▶ _Scripts that build animated scenes_:
-.-.-
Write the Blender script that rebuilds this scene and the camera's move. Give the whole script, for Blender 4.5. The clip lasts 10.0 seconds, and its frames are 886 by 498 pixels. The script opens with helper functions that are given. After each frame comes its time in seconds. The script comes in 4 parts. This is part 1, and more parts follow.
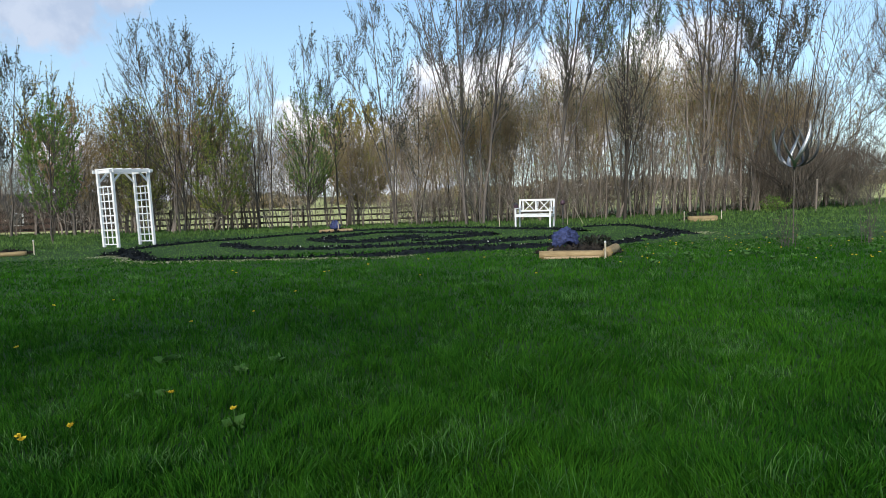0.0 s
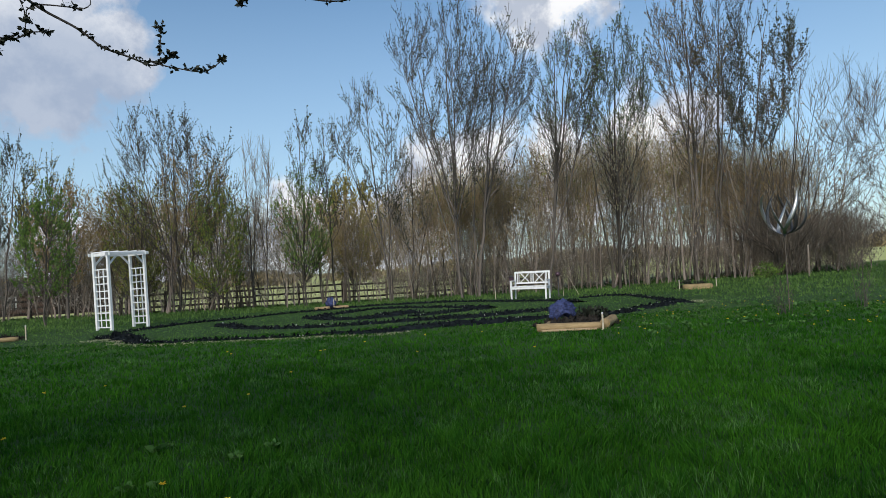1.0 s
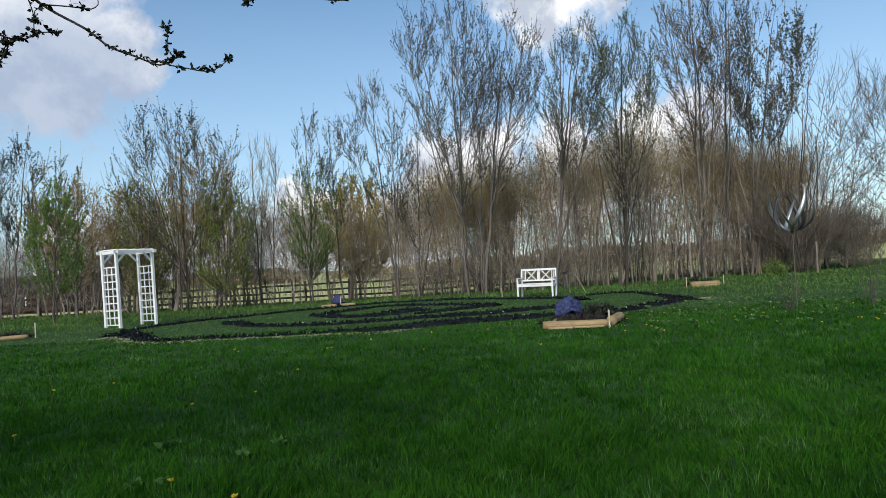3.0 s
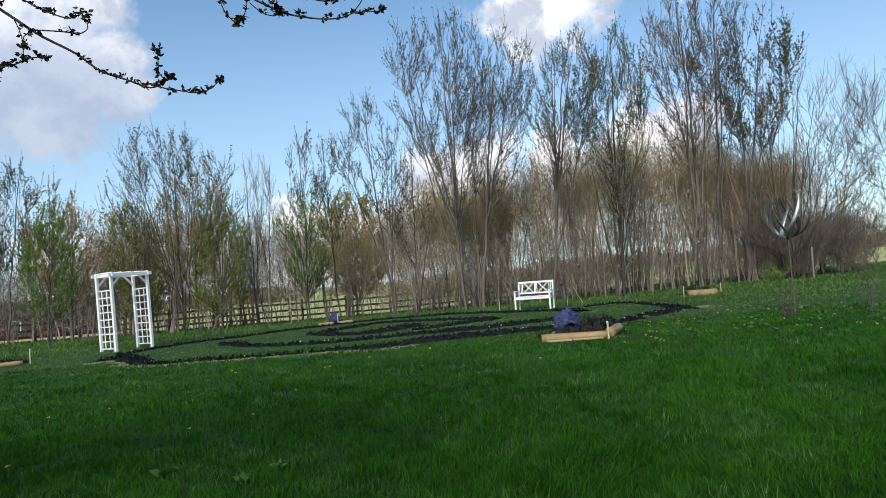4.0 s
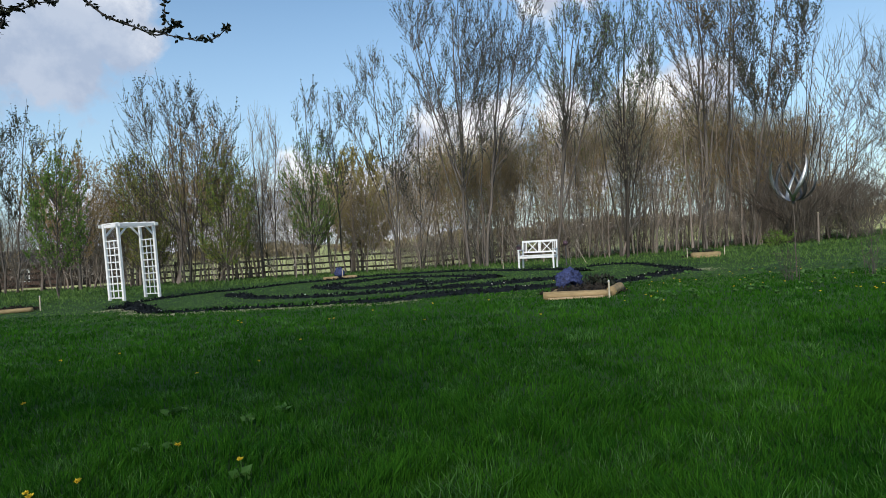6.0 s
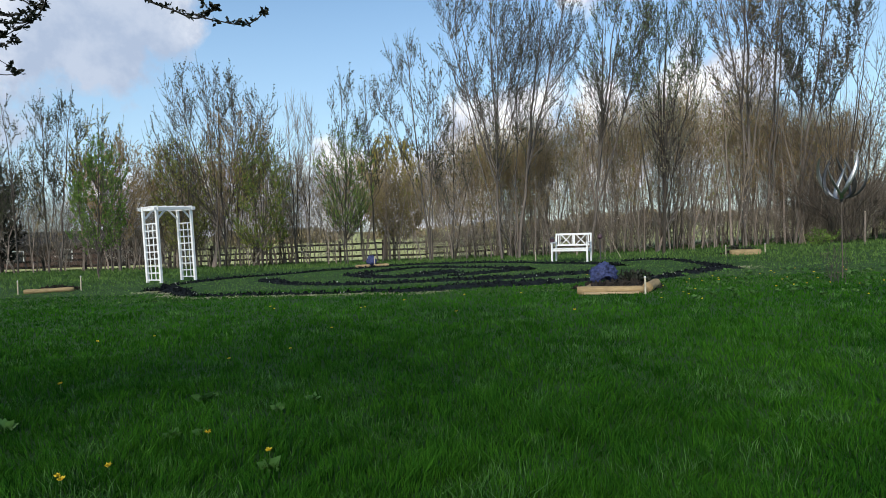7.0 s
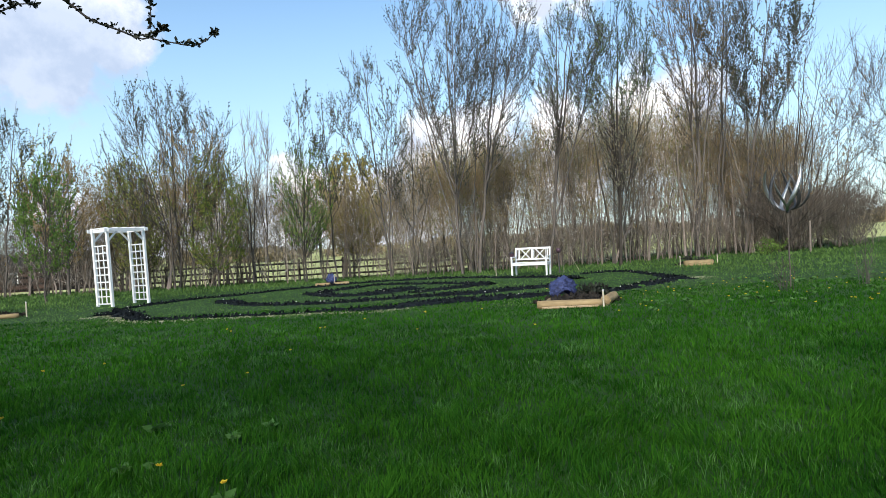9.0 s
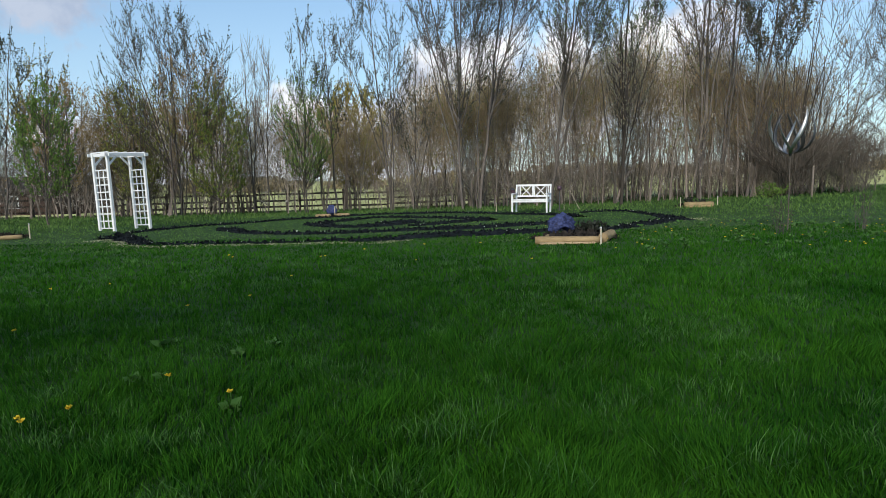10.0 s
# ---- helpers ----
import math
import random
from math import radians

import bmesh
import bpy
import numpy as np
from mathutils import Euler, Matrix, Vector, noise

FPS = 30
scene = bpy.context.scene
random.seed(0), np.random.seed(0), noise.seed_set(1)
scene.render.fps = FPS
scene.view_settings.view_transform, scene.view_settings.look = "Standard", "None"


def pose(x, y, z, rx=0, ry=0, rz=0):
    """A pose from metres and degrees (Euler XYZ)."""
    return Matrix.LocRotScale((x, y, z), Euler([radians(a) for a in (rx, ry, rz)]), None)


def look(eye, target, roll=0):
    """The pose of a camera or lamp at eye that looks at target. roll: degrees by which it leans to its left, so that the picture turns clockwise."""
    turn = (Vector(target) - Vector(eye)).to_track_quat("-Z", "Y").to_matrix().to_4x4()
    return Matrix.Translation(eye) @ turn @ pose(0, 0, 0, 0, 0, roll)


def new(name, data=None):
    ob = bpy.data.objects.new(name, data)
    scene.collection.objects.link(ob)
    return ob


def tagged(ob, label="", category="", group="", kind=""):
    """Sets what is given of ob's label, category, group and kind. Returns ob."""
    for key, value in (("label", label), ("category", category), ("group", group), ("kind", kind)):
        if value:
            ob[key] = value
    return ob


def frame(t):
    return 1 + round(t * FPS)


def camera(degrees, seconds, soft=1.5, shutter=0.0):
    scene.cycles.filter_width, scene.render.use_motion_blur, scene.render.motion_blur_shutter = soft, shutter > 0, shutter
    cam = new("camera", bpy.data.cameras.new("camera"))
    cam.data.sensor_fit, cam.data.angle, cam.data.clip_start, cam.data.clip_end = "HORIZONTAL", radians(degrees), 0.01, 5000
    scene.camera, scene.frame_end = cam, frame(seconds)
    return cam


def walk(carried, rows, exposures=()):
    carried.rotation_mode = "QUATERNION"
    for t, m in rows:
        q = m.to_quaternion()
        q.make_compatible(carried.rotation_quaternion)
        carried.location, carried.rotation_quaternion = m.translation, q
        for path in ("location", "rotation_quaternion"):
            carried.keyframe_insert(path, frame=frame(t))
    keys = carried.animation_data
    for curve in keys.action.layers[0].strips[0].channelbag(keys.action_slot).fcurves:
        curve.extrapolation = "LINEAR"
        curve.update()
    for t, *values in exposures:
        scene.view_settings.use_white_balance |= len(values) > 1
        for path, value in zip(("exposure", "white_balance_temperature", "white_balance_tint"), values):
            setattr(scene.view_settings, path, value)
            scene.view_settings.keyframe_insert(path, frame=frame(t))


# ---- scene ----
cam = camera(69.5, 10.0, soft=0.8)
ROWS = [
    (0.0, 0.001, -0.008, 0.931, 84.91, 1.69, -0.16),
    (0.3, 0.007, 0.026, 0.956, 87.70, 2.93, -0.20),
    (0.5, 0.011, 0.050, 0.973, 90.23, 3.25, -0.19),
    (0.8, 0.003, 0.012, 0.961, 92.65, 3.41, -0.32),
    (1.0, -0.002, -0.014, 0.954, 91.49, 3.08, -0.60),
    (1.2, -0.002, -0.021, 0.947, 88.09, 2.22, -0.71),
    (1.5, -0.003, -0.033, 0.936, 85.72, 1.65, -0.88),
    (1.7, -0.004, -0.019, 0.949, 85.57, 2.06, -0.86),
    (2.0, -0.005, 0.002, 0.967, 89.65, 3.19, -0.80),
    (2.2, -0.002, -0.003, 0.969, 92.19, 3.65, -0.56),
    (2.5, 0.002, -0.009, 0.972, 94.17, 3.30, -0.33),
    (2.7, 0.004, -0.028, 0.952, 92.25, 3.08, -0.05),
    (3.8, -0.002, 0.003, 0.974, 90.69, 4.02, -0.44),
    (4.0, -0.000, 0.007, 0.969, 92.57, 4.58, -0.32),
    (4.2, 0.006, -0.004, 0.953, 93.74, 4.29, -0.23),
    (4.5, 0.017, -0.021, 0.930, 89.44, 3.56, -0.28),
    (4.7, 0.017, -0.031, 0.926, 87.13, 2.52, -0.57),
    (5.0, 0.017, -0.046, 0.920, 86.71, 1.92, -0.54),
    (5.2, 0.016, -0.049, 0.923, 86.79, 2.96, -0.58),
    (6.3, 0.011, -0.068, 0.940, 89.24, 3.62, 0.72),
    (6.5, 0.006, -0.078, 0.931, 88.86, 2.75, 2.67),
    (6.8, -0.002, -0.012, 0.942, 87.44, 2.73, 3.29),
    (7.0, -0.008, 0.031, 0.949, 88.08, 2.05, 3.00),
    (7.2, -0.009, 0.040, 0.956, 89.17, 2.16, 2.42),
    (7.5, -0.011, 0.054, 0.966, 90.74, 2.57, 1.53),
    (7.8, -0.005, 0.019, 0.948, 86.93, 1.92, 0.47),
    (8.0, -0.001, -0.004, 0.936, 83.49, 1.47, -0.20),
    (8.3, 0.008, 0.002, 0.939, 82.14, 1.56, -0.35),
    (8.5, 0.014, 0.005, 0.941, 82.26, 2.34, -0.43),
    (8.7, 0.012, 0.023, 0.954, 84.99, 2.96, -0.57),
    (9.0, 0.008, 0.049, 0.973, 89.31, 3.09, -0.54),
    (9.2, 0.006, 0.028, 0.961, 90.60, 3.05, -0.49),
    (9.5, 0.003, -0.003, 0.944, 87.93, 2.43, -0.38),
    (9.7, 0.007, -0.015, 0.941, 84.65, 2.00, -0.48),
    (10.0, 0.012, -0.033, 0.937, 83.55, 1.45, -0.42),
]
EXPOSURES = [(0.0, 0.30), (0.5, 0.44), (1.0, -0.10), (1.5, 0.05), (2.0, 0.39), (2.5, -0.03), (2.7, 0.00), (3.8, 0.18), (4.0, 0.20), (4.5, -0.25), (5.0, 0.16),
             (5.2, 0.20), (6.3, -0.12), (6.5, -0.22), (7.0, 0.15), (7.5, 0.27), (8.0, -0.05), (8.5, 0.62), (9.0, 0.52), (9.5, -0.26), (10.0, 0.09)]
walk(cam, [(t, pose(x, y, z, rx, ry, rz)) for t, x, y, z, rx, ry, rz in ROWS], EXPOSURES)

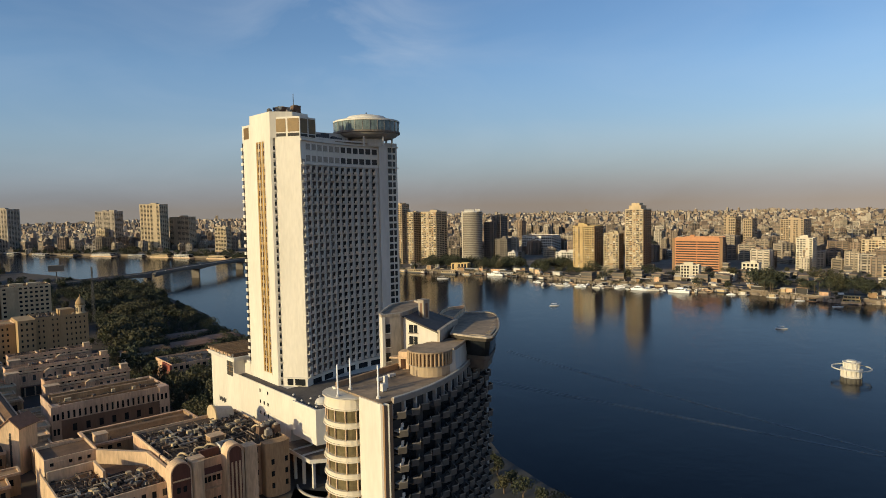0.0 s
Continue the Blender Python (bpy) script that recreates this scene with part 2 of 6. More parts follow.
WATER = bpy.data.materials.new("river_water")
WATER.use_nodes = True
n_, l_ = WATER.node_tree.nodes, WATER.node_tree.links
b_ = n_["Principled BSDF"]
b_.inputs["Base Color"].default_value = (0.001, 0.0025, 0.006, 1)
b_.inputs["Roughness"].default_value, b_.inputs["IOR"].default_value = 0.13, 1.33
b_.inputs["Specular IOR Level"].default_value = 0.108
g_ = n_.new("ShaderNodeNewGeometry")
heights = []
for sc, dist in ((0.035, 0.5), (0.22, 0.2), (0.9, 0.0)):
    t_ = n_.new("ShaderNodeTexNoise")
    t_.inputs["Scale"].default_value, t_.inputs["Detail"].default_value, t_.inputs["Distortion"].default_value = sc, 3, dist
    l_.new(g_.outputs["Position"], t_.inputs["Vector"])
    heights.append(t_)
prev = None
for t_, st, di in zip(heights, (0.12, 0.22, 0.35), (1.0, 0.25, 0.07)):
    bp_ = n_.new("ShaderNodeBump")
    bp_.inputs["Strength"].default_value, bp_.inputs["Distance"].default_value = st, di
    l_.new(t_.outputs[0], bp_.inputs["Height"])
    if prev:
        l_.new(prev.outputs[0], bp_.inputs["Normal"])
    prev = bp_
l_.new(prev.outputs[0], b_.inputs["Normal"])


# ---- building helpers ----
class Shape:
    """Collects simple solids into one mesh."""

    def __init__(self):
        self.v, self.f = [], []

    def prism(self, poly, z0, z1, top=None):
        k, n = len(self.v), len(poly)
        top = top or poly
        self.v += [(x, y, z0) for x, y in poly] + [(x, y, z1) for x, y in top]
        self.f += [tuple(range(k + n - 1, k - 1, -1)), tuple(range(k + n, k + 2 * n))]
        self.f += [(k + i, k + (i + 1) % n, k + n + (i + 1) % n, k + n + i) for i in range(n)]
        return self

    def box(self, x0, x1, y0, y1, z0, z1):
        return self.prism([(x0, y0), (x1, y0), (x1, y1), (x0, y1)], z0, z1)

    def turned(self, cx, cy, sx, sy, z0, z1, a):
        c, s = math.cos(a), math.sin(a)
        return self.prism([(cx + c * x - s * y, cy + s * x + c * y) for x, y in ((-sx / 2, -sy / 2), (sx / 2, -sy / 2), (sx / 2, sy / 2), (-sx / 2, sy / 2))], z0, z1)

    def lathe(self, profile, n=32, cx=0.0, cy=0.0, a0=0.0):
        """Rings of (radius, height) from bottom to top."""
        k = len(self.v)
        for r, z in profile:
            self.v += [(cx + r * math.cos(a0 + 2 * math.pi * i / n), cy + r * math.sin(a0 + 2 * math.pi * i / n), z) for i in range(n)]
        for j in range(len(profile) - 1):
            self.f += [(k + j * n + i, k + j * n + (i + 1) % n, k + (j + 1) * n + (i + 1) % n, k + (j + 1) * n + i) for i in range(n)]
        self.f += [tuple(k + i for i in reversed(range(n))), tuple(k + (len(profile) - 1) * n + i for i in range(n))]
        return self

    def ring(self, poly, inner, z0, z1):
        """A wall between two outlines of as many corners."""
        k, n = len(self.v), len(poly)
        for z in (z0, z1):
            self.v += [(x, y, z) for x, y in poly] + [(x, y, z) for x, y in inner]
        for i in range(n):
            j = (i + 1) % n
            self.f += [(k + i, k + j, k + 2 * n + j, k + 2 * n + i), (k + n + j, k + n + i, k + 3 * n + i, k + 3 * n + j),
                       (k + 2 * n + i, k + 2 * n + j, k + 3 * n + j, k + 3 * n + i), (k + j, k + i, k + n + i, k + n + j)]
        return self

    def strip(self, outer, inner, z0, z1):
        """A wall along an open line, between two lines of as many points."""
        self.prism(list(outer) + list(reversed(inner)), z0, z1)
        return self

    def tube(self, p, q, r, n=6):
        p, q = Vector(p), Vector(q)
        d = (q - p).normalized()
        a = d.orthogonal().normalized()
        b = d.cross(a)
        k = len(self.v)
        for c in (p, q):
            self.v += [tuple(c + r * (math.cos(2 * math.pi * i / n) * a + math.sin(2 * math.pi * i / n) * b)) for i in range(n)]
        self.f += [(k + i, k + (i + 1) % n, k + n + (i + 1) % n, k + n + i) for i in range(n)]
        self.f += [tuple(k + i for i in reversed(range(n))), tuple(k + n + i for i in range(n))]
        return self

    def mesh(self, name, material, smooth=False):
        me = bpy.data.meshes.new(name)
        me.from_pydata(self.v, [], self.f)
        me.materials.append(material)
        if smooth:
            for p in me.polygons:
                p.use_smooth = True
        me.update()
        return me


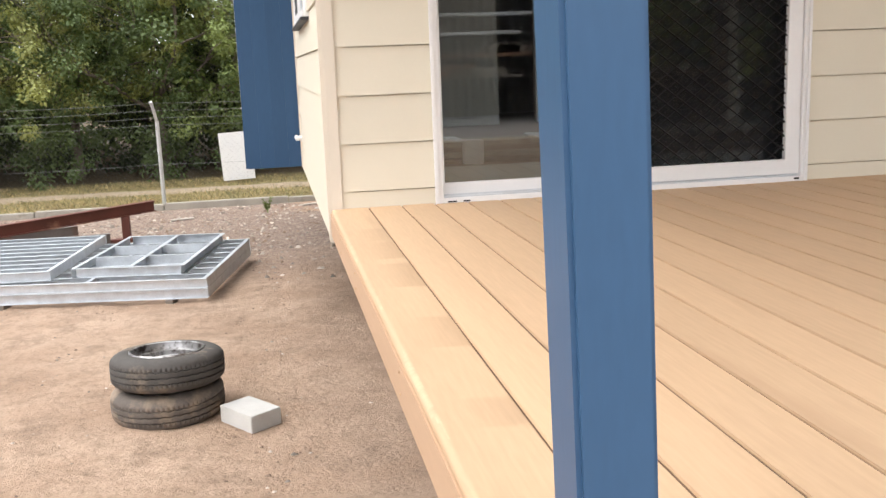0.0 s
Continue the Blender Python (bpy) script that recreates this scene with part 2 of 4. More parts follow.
-.-.-
▶ _EXERCISE TASK_: Skip the pictures. Restate exactly the lines from the start of the entries through the line containing "scene.render.fps = FPS", both ends included.

▶ _TASK RESPONSE_:
Write the Blender script that rebuilds this scene and the camera's move. Give the whole script, for Blender 4.5. The clip lasts 10.0 seconds, and its frames are 886 by 498 pixels. The script opens with helper functions that are given. After each frame comes its time in seconds. The script comes in 4 parts. This is part 1, and more parts follow.
0.0 s
1.0 s
3.0 s
4.0 s
6.0 s
7.0 s
9.0 s
10.0 s
# ---- helpers ----
import math
import random
from math import radians

import bmesh
import bpy
import numpy as np
from mathutils import Euler, Matrix, Vector, noise

FPS = 30
scene = bpy.context.scene
random.seed(0), np.random.seed(0), noise.seed_set(1)
scene.render.fps = FPS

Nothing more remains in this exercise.